WHAT THE EXERCISE ASKS
Please set down exactly the lines of the listing below from the line containing "scene.view_settings.use_white_balance |= len(values)" through the line containing "scene.view_settings.keyframe_insert(path, frame=frame(t))", both lines included, leaving out all other lines.

MATERIAL PROVIDED
--- START ---

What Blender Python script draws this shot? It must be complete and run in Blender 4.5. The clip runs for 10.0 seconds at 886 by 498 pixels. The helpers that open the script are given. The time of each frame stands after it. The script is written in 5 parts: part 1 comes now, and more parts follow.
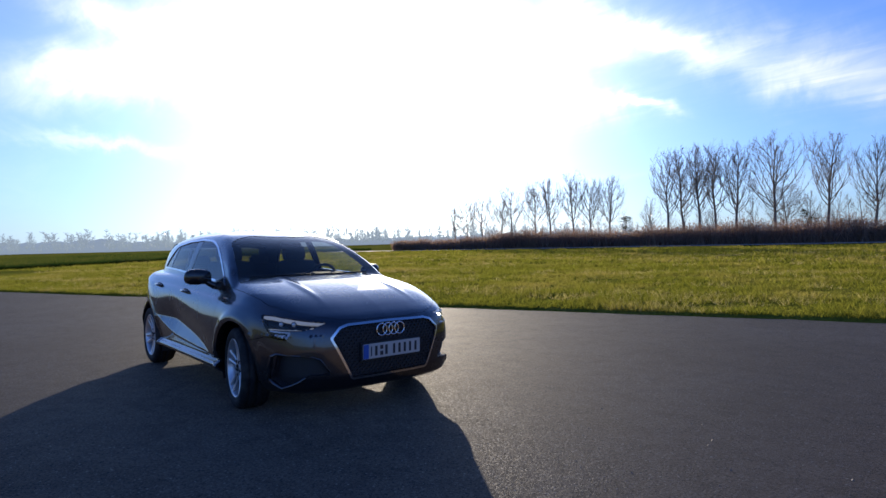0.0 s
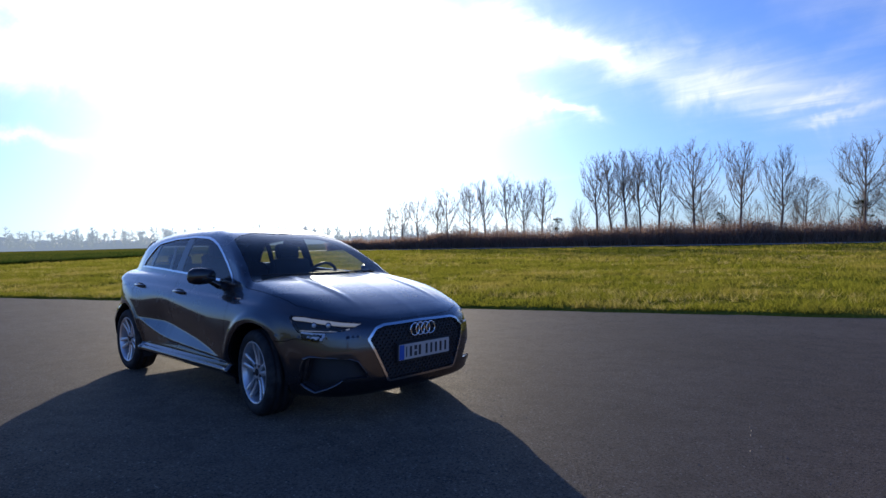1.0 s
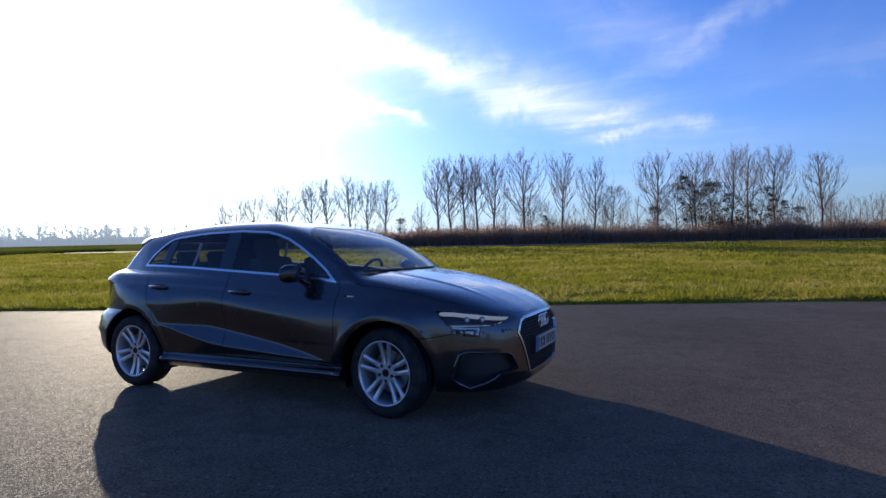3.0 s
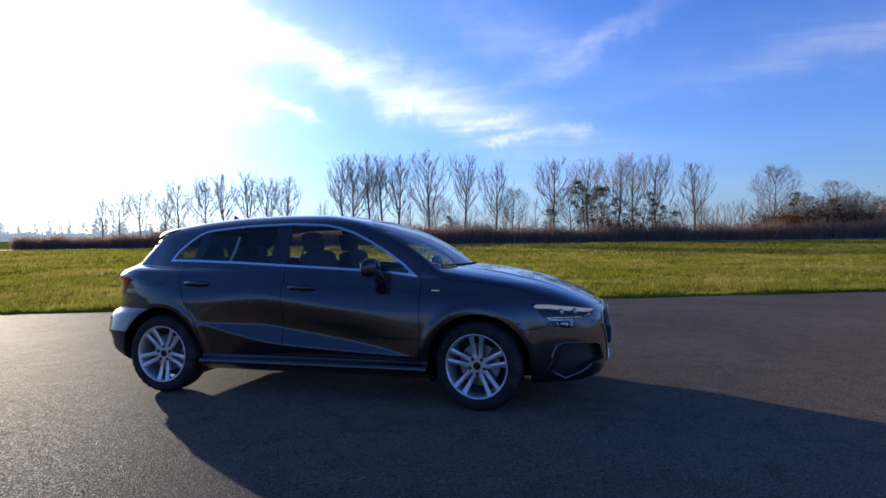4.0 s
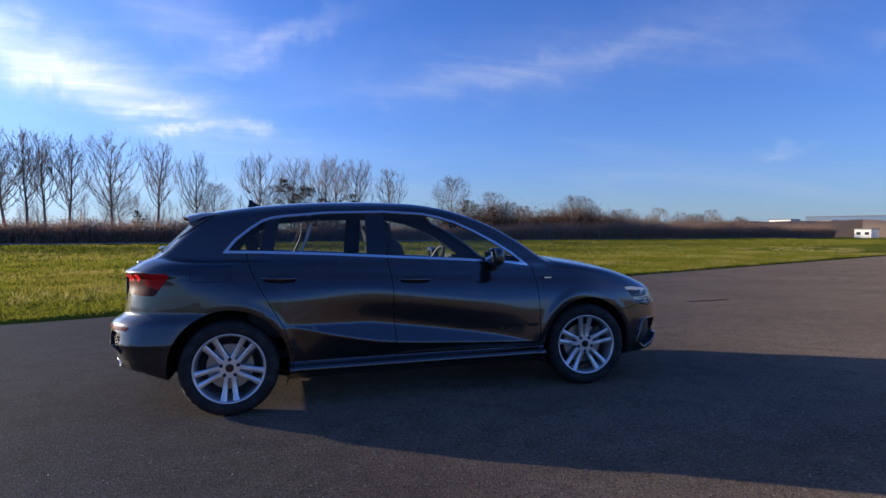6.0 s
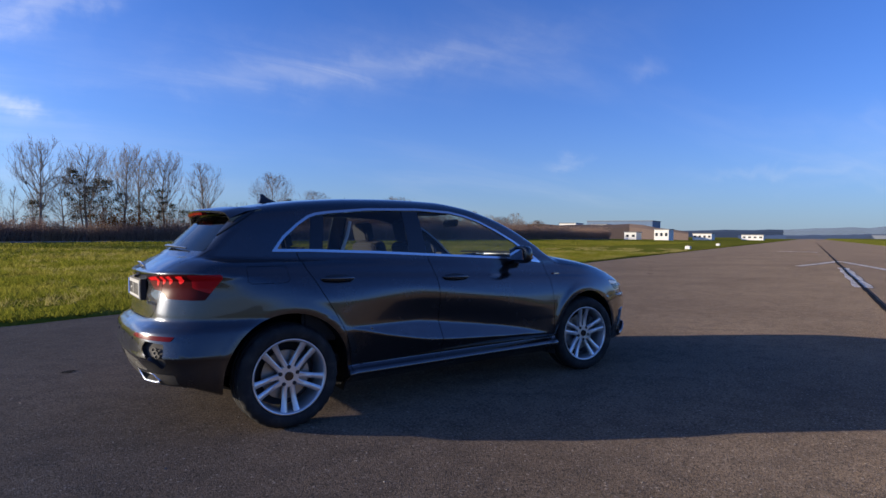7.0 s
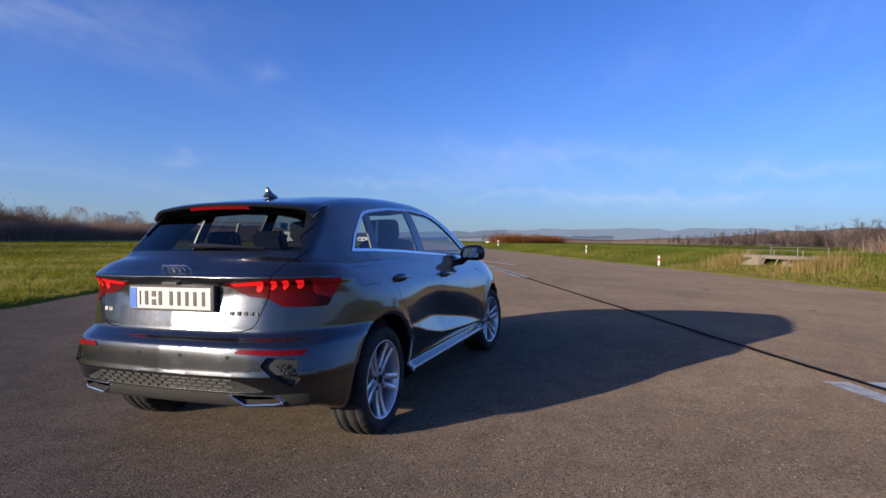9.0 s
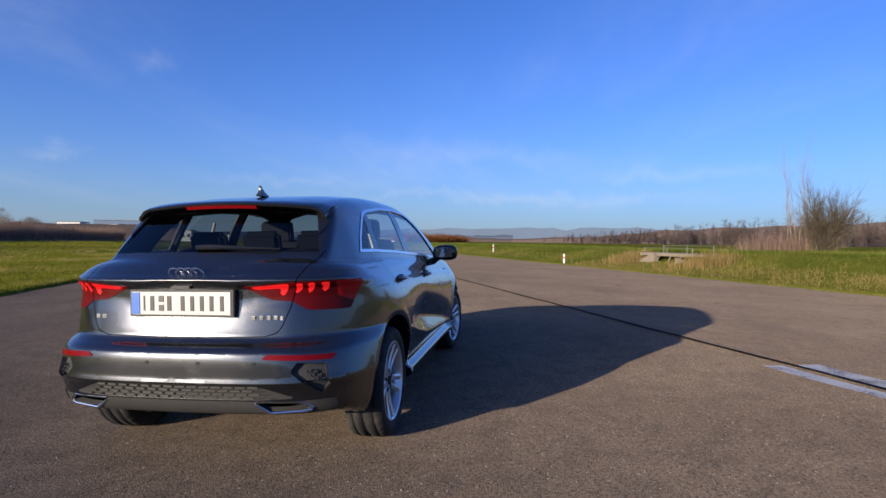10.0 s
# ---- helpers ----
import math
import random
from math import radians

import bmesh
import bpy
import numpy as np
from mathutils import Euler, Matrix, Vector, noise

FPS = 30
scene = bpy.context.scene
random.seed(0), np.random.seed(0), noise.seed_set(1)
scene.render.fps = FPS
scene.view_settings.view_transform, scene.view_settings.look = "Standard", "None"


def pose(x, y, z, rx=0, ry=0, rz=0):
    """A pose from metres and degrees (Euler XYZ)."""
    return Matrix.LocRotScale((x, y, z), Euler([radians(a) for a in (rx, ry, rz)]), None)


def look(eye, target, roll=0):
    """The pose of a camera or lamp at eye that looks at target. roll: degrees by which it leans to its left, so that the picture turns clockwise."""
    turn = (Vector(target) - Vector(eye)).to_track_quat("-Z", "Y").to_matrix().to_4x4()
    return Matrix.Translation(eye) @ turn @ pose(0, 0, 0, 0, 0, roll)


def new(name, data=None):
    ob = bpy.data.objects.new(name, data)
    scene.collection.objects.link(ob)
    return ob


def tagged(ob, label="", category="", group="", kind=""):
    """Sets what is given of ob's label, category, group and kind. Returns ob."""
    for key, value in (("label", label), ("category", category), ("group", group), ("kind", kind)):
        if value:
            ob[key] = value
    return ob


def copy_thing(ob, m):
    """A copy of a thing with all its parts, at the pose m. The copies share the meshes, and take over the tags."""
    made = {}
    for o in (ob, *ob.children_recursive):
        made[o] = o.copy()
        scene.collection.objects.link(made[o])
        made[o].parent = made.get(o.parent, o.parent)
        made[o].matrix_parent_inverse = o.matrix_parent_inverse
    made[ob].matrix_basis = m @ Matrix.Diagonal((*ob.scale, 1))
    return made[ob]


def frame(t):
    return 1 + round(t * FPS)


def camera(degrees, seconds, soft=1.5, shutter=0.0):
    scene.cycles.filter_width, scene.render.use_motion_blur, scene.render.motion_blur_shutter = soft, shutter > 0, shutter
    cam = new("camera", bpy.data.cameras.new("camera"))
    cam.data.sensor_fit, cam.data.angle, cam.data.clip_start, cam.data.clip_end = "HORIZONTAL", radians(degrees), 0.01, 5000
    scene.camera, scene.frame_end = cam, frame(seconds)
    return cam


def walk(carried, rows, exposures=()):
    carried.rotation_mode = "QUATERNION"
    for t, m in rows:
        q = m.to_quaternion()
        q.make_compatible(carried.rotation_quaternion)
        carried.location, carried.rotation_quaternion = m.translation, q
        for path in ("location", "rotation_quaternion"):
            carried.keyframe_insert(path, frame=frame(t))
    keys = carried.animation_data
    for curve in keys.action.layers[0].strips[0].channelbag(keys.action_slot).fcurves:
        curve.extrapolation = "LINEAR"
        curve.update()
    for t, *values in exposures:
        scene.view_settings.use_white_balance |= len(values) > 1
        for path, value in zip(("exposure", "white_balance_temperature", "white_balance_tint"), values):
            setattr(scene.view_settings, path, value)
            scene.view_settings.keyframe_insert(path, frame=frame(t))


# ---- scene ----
# The runway runs 22.3 degrees off the car's nose; its half on which the car stands falls 1.35 degrees to the grass.
RUN = Vector((math.cos(radians(22.3)), math.sin(radians(22.3)), 0))
SIDE = Vector((-RUN.y, RUN.x, 0))
FALL = math.tan(radians(1.35))
TILT = Matrix.Rotation(radians(-1.35), 4, RUN)

cam = camera(75.6, 10.0)
PATH = [
    (0, (5.802, -2.476, 1.198), (4.269, -1.192, 1.21), -0.9),
    (0.5, (5.578, -2.705, 1.201), (4.122, -1.334, 1.211), -0.7),
    (1, (5.211, -2.988, 1.191), (3.848, -1.525, 1.2), -0.8),
    (1.5, (4.83, -3.307, 1.193), (3.573, -1.752, 1.199), -0.7),
    (2, (4.388, -3.64, 1.192), (3.264, -1.986, 1.197), -0.9),
    (3.5, (2.819, -4.559, 1.169), (2.112, -2.688, 1.167), -0.9),
    (4, (2.124, -4.786, 1.156), (1.609, -2.853, 1.151), -0.8),
    (4.5, (1.432, -4.915, 1.136), (1.121, -2.939, 1.127), -0.9),
    (5, (0.609, -4.991, 1.116), (0.564, -2.992, 1.104), -0.9),
    (5.5, (-0.19, -4.978, 1.118), (0.046, -2.992, 1.102), -0.8),
    (6, (-1.016, -4.834, 1.121), (-0.454, -2.915, 1.101), -0.7),
    (7.5, (-3.184, -3.739, 1.126), (-1.782, -2.313, 1.098), -0.6),
    (8, (-3.751, -3.199, 1.131), (-2.122, -2.039, 1.101), -0.6),
    (8.5, (-4.105, -2.753, 1.126), (-2.321, -1.849, 1.098), -0.5),
    (9, (-4.376, -2.264, 1.135), (-2.481, -1.628, 1.102), -0.5),
    (9.5, (-4.519, -1.92, 1.141), (-2.561, -1.514, 1.105), -0.4),
    (10, (-4.562, -1.672, 1.148), (-2.586, -1.364, 1.109), -0.6),
]
EXPOSURES = [(0, .60), (2, .63), (4, .78), (6, .72), (8, .63), (10, .60)]
walk(cam, [(t, TILT @ look(eye, target, roll)) for t, eye, target, roll in PATH], EXPOSURES)

# ---- sky and sun ----
SUN_AZ, SUN_EL = radians(145.6), radians(11.2)
SUN_DIR = Vector((math.cos(SUN_EL) * math.cos(SUN_AZ), math.cos(SUN_EL) * math.sin(SUN_AZ), math.sin(SUN_EL)))


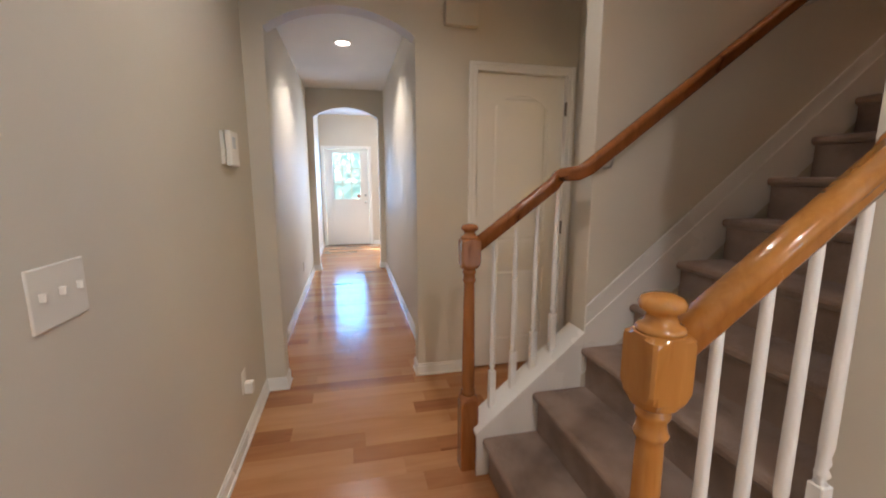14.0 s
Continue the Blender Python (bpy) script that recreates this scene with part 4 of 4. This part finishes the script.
def newel(ob, x, y, timber):
    m = at((x, y, 0))
    post = [(0.03, 0.38), (0.034, 0.39), (0.034, 0.4), (0.028, 0.408), (0.031, 0.43), (0.0305, 0.5), (0.027, 0.75), (0.0245, 0.92), (0.0245, 0.932), (0.03, 0.938), (0.031, 0.945), (0.027, 0.952), (0.0265, 0.972), (0.031, 0.978), (0.031, 0.986), (0.028, 0.99), (0.03, 1.0)]
    n = part("newel_post", lathe(bmesh.new(), post, 28, m), timber, ob, "turned oak newel post")
    part("foot_block", squared(bmesh.new(), 0.042, [(0.07, 0.0), (0.0585, 0.004), (0.0585, 0.34), (0.05, 0.36), (0.04, 0.374), (0.033, 0.382)], m), timber, n)
    part("head_block", squared(bmesh.new(), 0.0435, [(0.033, 0.997), (0.042, 1.003), (0.052, 1.018), (0.0605, 1.034), (0.0605, 1.12), (0.056, 1.128), (0.045, 1.135), (0.04, 1.137)], m), timber, n)
    part("finial", lathe(bmesh.new(), [(0.041, 1.136), (0.042, 1.143), (0.037, 1.149), (0.029, 1.153), (0.027, 1.16), (0.024, 1.166), (0.03, 1.172), (0.038, 1.178), (0.0395, 1.187), (0.034, 1.197), (0.018, 1.203), (0.001, 1.204)], 28, m), timber, n)


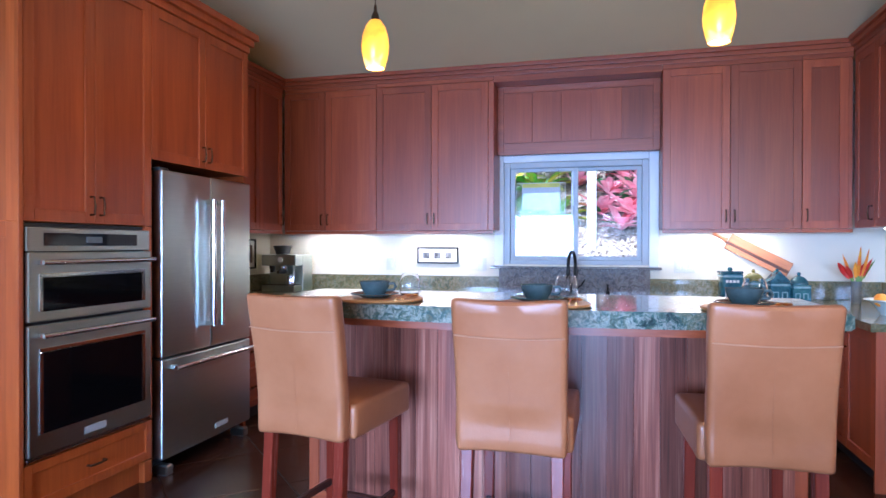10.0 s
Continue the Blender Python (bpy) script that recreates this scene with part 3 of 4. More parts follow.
def wall_oven():
    o = thing("wall_oven", rest(-4.69, TY0, 0, 90), "stainless steel microwave and oven stack in the tall cabinet", "oven")
    part("body", boxes((0.046, TW - 0.046, 0.022, 0.6, 0.36, 1.435)), RUBBER, o)
    x0, x1 = 0.028, TW - 0.032
    part("control_panel", boxes((x0, x1, -0.012, 0.0, 1.305, 1.415), edge=0.004), STEEL, o)
    part("display", boxes((x0 + 0.09, x1 - 0.1, -0.0145, -0.0115, 1.33, 1.39)), OVENGLASS, o)
    part("clock_face", boxes((x0 + 0.33, x0 + 0.43, -0.0158, -0.0144, 1.345, 1.375)), GREYCLAY, o)
    for z0, z1, gz0, gz1, hz in ((0.985, 1.30, 1.03, 1.185, 1.255), (0.38, 0.97, 0.475, 0.845, 0.925)):
        d = part("oven_door", boxes((x0, x1, -0.022, 0.0, z0, z1), edge=0.005), STEEL, o, "stainless oven door")
        part("door_glass", boxes((x0 + 0.075, x1 - 0.075, -0.026, -0.0215, gz0, gz1), edge=0.002), OVENGLASS, d, "black oven glass")
        part("glass_frame", boxes((x1 - 0.074, x1 - 0.052, -0.028, -0.0215, gz0, gz1), (x0 + 0.052, x0 + 0.074, -0.028, -0.0215, gz0, gz1), (x0 + 0.052, x1 - 0.052, -0.028, -0.0215, gz1 + 0.001, gz1 + 0.02), edge=0.002), CHROME, d)
        h = tube([(x0 + 0.03, -0.07, hz), (x1 - 0.03, -0.07, hz)], 0.013, 12)
        for x in (x0 + 0.06, x1 - 0.06):
            box(h, x - 0.012, x + 0.012, -0.07, -0.021, hz - 0.01, hz + 0.01, edge=0.002)
        part("handle", h, CHROME, d, smooth=True)
    part("vent_trim", boxes((x0, x1, -0.014, 0.0, 0.358, 0.376), edge=0.002), CHROME, o)
    part("badge", boxes((x0 + 0.31, x0 + 0.45, -0.0235, -0.0215, 0.405, 0.44), edge=0.0006), BADGE, o)


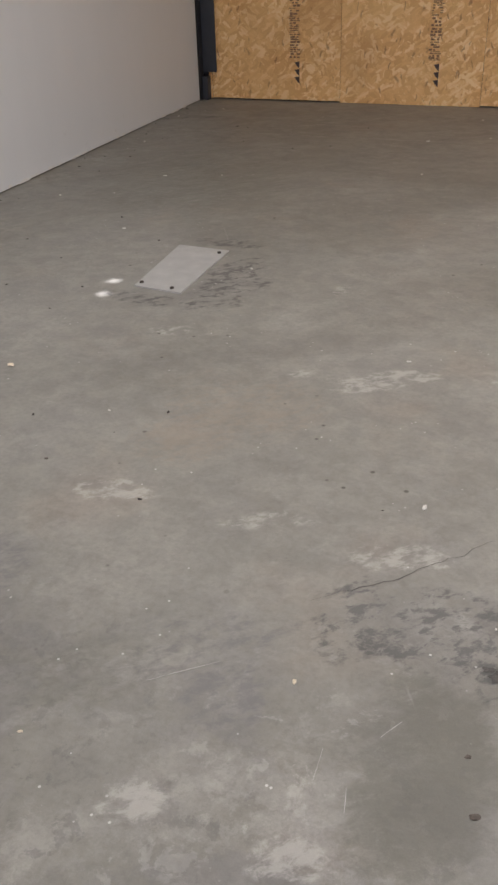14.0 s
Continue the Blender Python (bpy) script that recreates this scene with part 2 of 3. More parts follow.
# the oil stain and the far floor
mark("olive", -1.17, 4.03, 0.173, 0.209, 2, .95, .9)
mark("cool", -0.68, 4.20, 0.178, 0.129, 2, .75, .9)
mark("cool", -0.66, 3.97, 0.167, 0.089, 2, .7, .9)
mark("bloom", -0.94, 3.98, 0.020, 0.159, 2, .6, .8)
mark("bloom", -0.90, 4.24, 0.045, 0.089, 2, .35, .9)
mark("bloom", -1.00, 4.08, 0.016, 0.044, 2, .6, .8)
mark("rust", -0.64, 4.90, 0.226, 0.157, 2, .5, 1.0)
mark("bloom", -0.90, 5.69, 0.448, 0.061, 3, .5, .9)
mark("bloom", -1.61, 5.57, 0.131, 0.050, 3, .45, .9)
mark("bloom", -0.96, 4.94, 0.092, 0.162, 2, .4, .9)
mark("bloom", 0.08, 6.46, 0.043, 0.255, 3, .6, .6)
mark("rust", -0.42, 5.74, 0.258, 0.163, 3, .5, 1.0)
mark("stain", -1.07, 4.35, 0.029, 0.027, 2, 1.3, .6)
mark("stain", -1.07, 4.50, 0.096, 0.053, 2, .75, .8)
mark("stain", -1.29, 4.37, 0.084, 0.062, 2, .6, .8)
mark("stain", -1.13, 4.43, 0.062, 0.054, 2, .5, .8)
mark("bloom", -0.95, 4.54, 0.085, 0.023, 2, .85, .8)
mark("bloom", -1.17, 4.44, 0.037, 0.018, 2, .6, .8)
mark("bloom", -0.70, 8.20, 0.027, 0.156, 4, .45, .7)
mark("bloom", -1.52, 8.21, 0.034, 0.158, 4, .3, .8)
mark("bloom", -0.51, 4.20, 0.078, 0.086, 2, .45, .9)
mark("cool", -0.78, 7.13, 0.829, 0.352, 3, .3, 1.0)
# loose specks scattered round the worst places
mark("stain", -1.12, 3.52, 0.38, 0.22, 10, 0.40, 0.8)
mark("bloom", -1.10, 3.50, 0.55, 0.30, 10, 0.34, 0.8)
mark("stain", -1.15, 4.42, 0.36, 0.16, 5, 0.36, 0.7)
mark("bloom", -1.12, 4.44, 0.36, 0.14, 5, 0.32, 0.7)
mark("stain", 0.80, 1.95, 0.40, 0.22, 10, 0.20, 0.8)
mark("bloom", 0.62, 1.85, 0.30, 0.25, 30, 0.40, 0.9)
mark("stain", -0.35, 3.55, 0.30, 0.14, -20, 0.24, 0.8)
mark("stain", 0.30, 1.75, 0.35, 0.20, -20, 0.28, 0.8)
# shade painted into the slab: a dark cool patch for a body shadow
mark("cool", 1.55, 1.45, 0.22, 0.26, 0, 0.8, 0.9)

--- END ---

EXERCISE ANSWER
        scene.view_settings.use_white_balance |= len(values) > 1
        for path, value in zip(("exposure", "white_balance_temperature", "white_balance_tint"), values):
            setattr(scene.view_settings, path, value)
            scene.view_settings.keyframe_insert(path, frame=frame(t))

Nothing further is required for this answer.